Le syndrome de Stockholm marche à plein car pour accomplir son forfait, Nolan s’en remet à des recettes d’intrigue éprouvées, héritées de décennies de films noirs : une machination complexe, à tiroirs, des ennemis qui ne se révèlent qu’au fur et à mesure, un faisceau d’alliances et d’allégeances entre les protagonistes en évolution permanente. Comme dans tout bon film noir digne de ce nom, la ville qui couve les individus tient un rôle fondamental, à mille lieues de faire simplement tapisserie en arrière-plan. Sa géographie pilote le récit, son humeur altère le comportement des personnages, son apparence, à la fois ténébreuse et majestueuse, dense et élancée, fixe un cadre émotionnel des plus volatils. Gotham City accole en effet les contraires (la nécrose des Narrows, la morgue des voies rapides ou de la Wayne Tower) avec la même brutalité fascinante et rebutante que le New York du Bûcher des vanités de Tom Wolfe. Dans un tel contexte, les frontières morales entre le Bien et le Mal deviennent à leur tour bien minces, les argumentaires et les solutions des uns pouvant être repris par les autres avec un minimum de modifications effectives pour un renversement idéologique maximum. L’univers clos de Gotham City est un miroir grossissant qui renvoie de notre société une image troublée, en revenant au cœur de la problématique attachée à Batman (et plus généralement à la figure du super-héros) : le pouvoir individuel et les responsabilités et restrictions qu’il implique, la ligné ténue entre justice et vengeance.

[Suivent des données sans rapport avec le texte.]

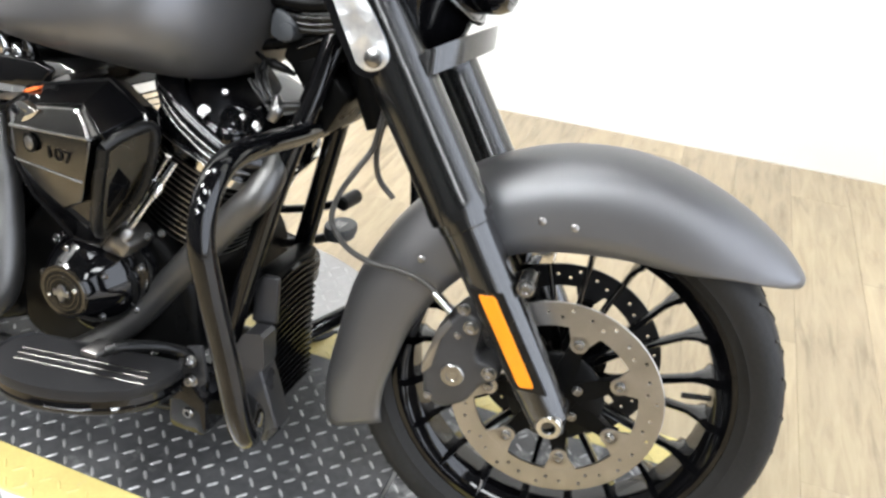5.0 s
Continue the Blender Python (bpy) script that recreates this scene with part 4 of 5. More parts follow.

Pessimiste farouche, Nolan ne dévie pas de sa ligne simplement parce qu’on lui a mis une franchise entre les mains. Son Batman est fidèle au cahier des charges : épique (soutenus par la musique de Hans Zimmer, les plans donnant des frissons sont présents en nombre) et disposant de tout son attirail de gadgets, à l’origine et au look réinventés avec verve. Mais, à l’instar des héros maudits des autres films de Nolan, il se plie au credo de celui-ci ; qui est que lorsque vos intentions, aussi bonnes soient-elles, vous poussent à des actes mauvais, il n’y a plus de retour possible. Alors le seul moyen de ne pas rester piégé pour toujours dans ces limbes moraux (Memento) est dans la mort (Insomnia, Le prestige). Ce propos sera fouillé plus radicalement dans la suite grandiose qu’est The dark knight. L’existence de ce dernier fait désormais passer Batman begins pour l’esquisse au fusain d’un tableau de maître à venir, sur cet aspect comme sur pas mal d’autres : le charisme des bad guys humains et monstrueux à la fois (Ra’s al Ghul et Scarecrow sont des petits joueurs comparés au Joker et à Double Face), la parabole politique, la démesure des scènes de démolition. Mais après tout, il est des esquisses qui gagnent le droit d’être elles-mêmes exposées dans les musées à côté de l’œuvre définitive.